Et pourtant, avec subtilité, Ben Drew tente de capter des bribes d'humanité, dissimulées ça et là : une entraide, une fugace prise de conscience de l'Autre, un sacrifice qui sonne comme une rédemption... Il réalise un film à thèse, où les images se suffisent à elles-mêmes, sans pour autant se perdre dans le cliché ou la caricature. Rien de moralisateur là-dedans, bien au contraire. Drew embrasse cette micro-société dans son ensemble sous la forme d'une chronique âpre et sans concession, éradiquant tout sentimentalisme. Dans « Ill Manors », il y a quelque chose de la dureté des films de Ken Loach, assortie de la fougue d'une jeunesse enragée.
Le montage nerveux prend le spectateur à la gorge dès les premières images et ne le lâche plus de tout le film. À coup de plans chocs et d'argot londonien, Drew nous prend en otage et nous ne pouvons que contempler le spectacle d'une horreur bien réelle. Pourtant, la violence à l’œuvre n'est jamais gratuite. Le jeune réalisateur ne fait certes pas toujours dans la dentelle en présentant une galerie de personnages réceptacles de toute la misère du monde, mais tombe rarement dans l'excès ou la complaisance. La folie des hommes est ici contagieuse et s'exprime à travers un récit kaléidoscopique plein de maîtrise, où chaque destin individuel a une incidence sur celui des autres. La toile se tisse fil par fil, au rythme du rap de Plan B, et enferme à chaque fois un peu plus les protagonistes dans leur destin tragique. Notons à cet égard l'intelligente intégration de la musique au cœur du film, qui retrace en quelques secondes l'enchaînement cause-conséquence qui a conduit le personnage présenté à sa situation actuelle. L' effet est très efficace et pointe l'incapacité à évoluer dans cet enfer urbain. Concrètement, les enfants reproduisent les schémas parentaux et sont absolument incapables de rompre avec ce cercle.
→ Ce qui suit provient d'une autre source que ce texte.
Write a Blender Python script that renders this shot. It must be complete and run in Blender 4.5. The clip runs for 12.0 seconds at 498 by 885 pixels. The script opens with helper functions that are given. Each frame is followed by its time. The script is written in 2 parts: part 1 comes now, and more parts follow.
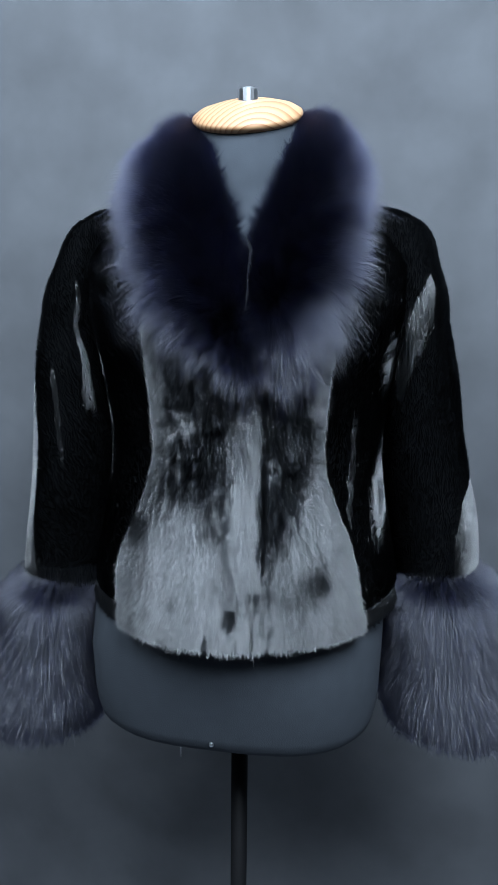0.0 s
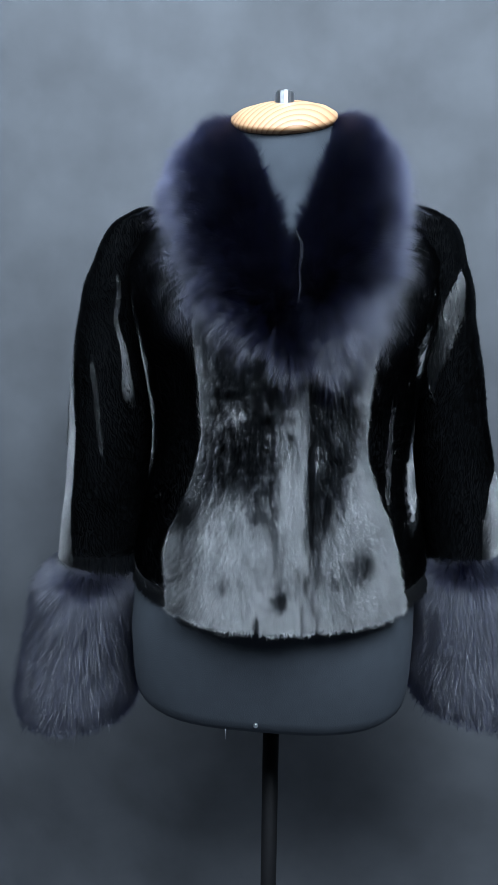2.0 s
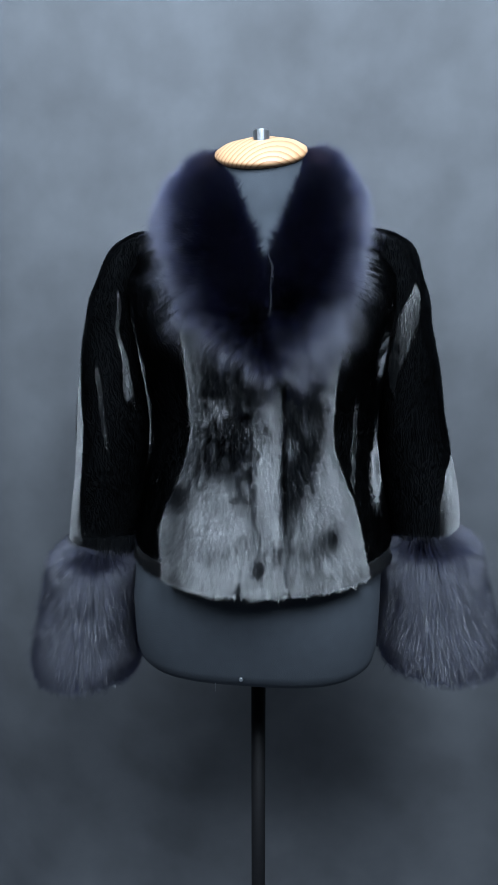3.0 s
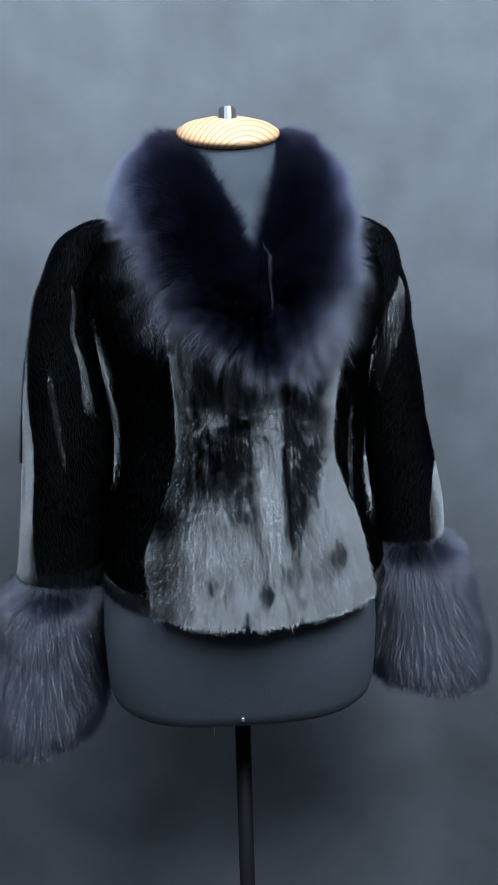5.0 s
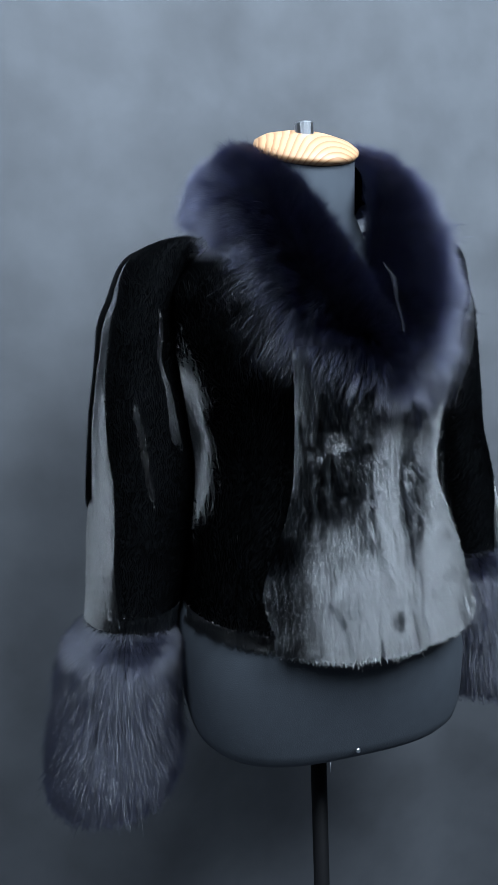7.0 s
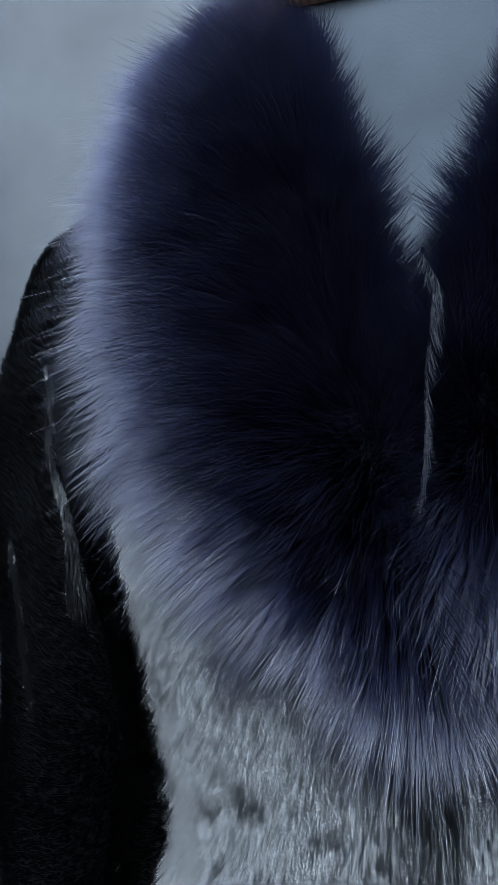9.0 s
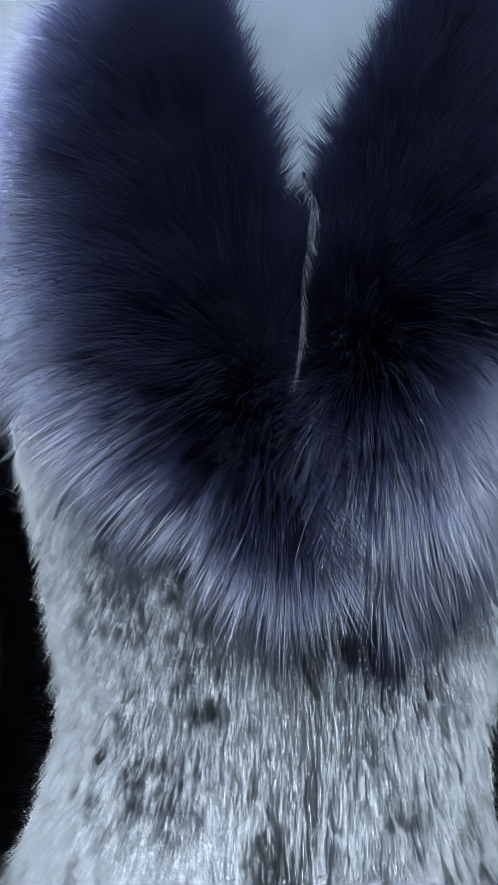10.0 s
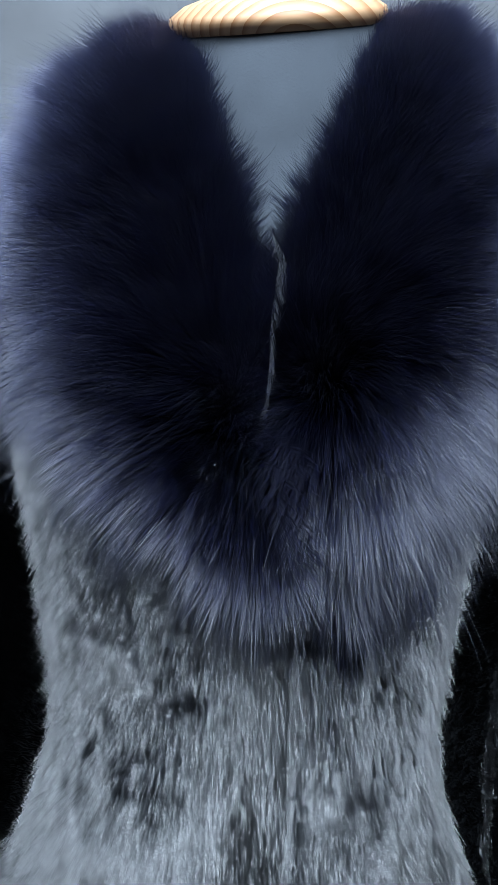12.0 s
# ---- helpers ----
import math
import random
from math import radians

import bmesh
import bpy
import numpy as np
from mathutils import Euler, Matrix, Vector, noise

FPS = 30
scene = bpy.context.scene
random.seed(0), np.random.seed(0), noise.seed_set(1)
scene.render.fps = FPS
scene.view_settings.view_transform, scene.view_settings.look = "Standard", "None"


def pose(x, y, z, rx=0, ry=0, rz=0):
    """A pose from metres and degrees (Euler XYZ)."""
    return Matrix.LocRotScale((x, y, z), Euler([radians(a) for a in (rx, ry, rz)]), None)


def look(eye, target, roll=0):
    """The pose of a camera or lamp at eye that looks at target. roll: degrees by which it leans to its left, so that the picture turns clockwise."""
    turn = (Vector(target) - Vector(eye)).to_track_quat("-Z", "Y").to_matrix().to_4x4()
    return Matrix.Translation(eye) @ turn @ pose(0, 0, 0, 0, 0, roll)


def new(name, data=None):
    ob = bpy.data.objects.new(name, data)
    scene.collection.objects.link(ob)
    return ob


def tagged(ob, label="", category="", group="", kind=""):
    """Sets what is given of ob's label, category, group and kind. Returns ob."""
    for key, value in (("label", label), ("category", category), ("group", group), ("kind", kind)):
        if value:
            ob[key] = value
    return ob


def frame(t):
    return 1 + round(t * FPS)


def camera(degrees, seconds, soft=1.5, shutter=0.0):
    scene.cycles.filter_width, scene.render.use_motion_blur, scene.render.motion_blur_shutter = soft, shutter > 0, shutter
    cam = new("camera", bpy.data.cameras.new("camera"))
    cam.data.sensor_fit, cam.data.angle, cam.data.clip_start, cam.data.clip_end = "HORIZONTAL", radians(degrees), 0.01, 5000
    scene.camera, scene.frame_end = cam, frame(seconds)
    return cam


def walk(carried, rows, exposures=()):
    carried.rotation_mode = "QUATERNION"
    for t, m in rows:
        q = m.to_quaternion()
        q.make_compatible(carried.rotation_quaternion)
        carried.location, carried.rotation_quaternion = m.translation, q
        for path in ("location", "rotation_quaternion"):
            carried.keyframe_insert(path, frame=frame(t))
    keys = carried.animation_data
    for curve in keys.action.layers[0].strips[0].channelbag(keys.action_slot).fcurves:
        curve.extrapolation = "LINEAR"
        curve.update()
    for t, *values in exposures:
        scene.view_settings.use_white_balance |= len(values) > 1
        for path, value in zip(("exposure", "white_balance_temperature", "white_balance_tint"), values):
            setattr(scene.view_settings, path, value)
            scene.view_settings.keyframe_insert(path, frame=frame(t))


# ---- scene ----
cam = camera(40.0, 12.0, soft=1.5)
PATH = [
    (0, (0.13, -0.731, 1.23), (-0.195, 1.208, 0.864), 0.6),
    (0.5, (0.124, -0.729, 1.228), (-0.213, 1.207, 0.859), 0.6),
    (1, (0.1, -0.735, 1.224), (-0.196, 1.21, 0.862), 0.6),
    (1.5, (0.07, -0.747, 1.216), (-0.193, 1.198, 0.836), 0.8),
    (2, (0.062, -0.767, 1.216), (-0.175, 1.189, 0.87), 0.6),
    (2.5, (0.082, -0.821, 1.238), (-0.165, 1.129, 0.869), 1.3),
    (3, (0.103, -0.871, 1.231), (-0.156, 1.08, 0.874), -0.1),
    (3.2, (0.103, -0.887, 1.235), (-0.136, 1.067, 0.885), 0.2),
    (4.8, (0.028, -0.816, 1.221), (0.055, 1.151, 0.862), -0.2),
    (5, (-0.034, -0.794, 1.223), (0.093, 1.172, 0.879), -1.5),
    (5.5, (-0.178, -0.755, 1.236), (0.248, 1.167, 0.882), -2.8),
    (6, (-0.223, -0.744, 1.24), (0.222, 1.172, 0.882), -2.3),
    (6.5, (-0.267, -0.735, 1.235), (0.28, 1.153, 0.866), -2.2),
    (7, (-0.264, -0.725, 1.244), (0.241, 1.181, 0.91), -2.4),
    (7.2, (-0.243, -0.708, 1.247), (0.208, 1.214, 0.927), -2.1),
    (8.8, (0.052, -0.326, 1.277), (-0.620, 1.41, 0.99), -1.6),
    (9, (0.052, -0.323, 1.276), (-0.660, 1.44, 0.975), -1.7),
    (9.5, (0.051, -0.338, 1.258), (-0.490, 1.53, 0.955), 1.5),
    (10, (0.0592, -0.3471, 1.2472), (-0.3167, 1.3346, 0.989), 1.5),
    (10.5, (0.0635, -0.3628, 1.2515), (-0.2332, 1.3346, 1.0088), 2.6),
    (11, (0.0687, -0.3741, 1.2541), (-0.2653, 1.3198, 1.0384), 2.0),
    (11.5, (0.0635, -0.3767, 1.2515), (-0.2897, 1.3146, 1.041), 1.7),
    (12, (0.0661, -0.375, 1.2524), (-0.2575, 1.3215, 1.041), 1.8),
]
EXPOSURES = [(0.0, 0.05), (7.2, 0.05), (8.8, 0.1), (9.0, 0.19), (9.2, 0.66), (9.5, 0.95), (10.0, 1.05), (11.0, 1.25), (11.5, 0.96), (12.0, 0.29)]
walk(cam, [(t, look(eye, target, roll)) for t, eye, target, roll in PATH], EXPOSURES)

# ---- light and room air ----
world = bpy.data.worlds.new("room_air")
scene.world = world
world.use_nodes = True
world.node_tree.nodes["Background"].inputs[0].default_value = (0.72, 0.86, 1.0, 1)
world.node_tree.nodes["Background"].inputs[1].default_value = 0.03


def softbox(name, eye, target, sx, sy, watts, colour, spread=180):
    lamp = bpy.data.lights.new(name, "AREA")
    lamp.shape, lamp.size, lamp.size_y, lamp.energy, lamp.color = "RECTANGLE", sx, sy, watts, colour
    lamp.spread = radians(spread)
    ob = new(name, lamp)
    ob.matrix_world = look(eye, target)
    return ob


softbox("right_softbox", (0.58, -1.12, 2.50), (0.0, 0.0, 1.1), 0.9, 0.7, 95, (0.69, 0.835, 1.0))
softbox("left_softbox", (-0.70, -1.12, 2.50), (0.0, 0.0, 1.1), 0.9, 0.7, 42, (0.69, 0.835, 1.0))
# Added fill lamp with no known source; it brightens the upper backdrop.
softbox("backdrop_fill", (-0.25, 0.18, 2.70), (-0.25, 0.36, 1.4), 1.8, 0.15, 6, (0.69, 0.835, 1.0), 60)


# ---- materials ----
def material(name):
    m = bpy.data.materials.new(name)
    m.use_nodes = True
    m.node_tree.nodes.clear()
    return m, m.node_tree


def node(nt, kind, **settings):
    n = nt.nodes.new(kind)
    for key, value in settings.items():
        if key in n.inputs:
            n.inputs[key].default_value = value
    return n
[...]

Drew a donc pétri son film de déterminismes sociaux, un procédé que d'aucun trouveront incroyablement agaçant, voire à certains moments ridicule. Le film aurait peut-être gagné à faire passer son message avec plus de doigté, mais aurait sans doute perdu en intensité. Autre point noir, la fragmentation du récit, bien qu'elle confère au film le poids de plusieurs histoires, ne permet aucune empathie avec les personnages, pour la simple et bonne raison qu'on n'a pas le temps de les connaître. Du coup, on a par moment la désagréable impression d'assister à une simple mise en série d'archétypes.
« Ill Manors » est le cri d'alarme d'une jeunesse sans repères, dont personne ne semble se préoccuper. Drew dénonce en filigrane l'incapacité de l’État à faire bouger les choses, la faillite de l'éducation et des services sociaux, et l'absence de toute autorité structurante dans cette zone devenue irrémédiablement sauvage. Dans ce monde là, où l'égoïsme, le cynisme et l'indifférence forment un bouclier impénétrable, Aaron, le « héros » - qu'on peut considérer comme le double cinématographique du réalisateur- , ayant épuisé les limites de son libre-arbitre, n'a plus qu'une solution : foutre le camp avant qu'il ne soit trop tard. Si Monsieur Cameron, pris à partie par Ben Drew dans le film, envoie finalement ses policiers rétablir l'ordre à Forrest Gate, le problème de la délinquance d'origine sociale en Angleterre, est bien loin d'être résolu.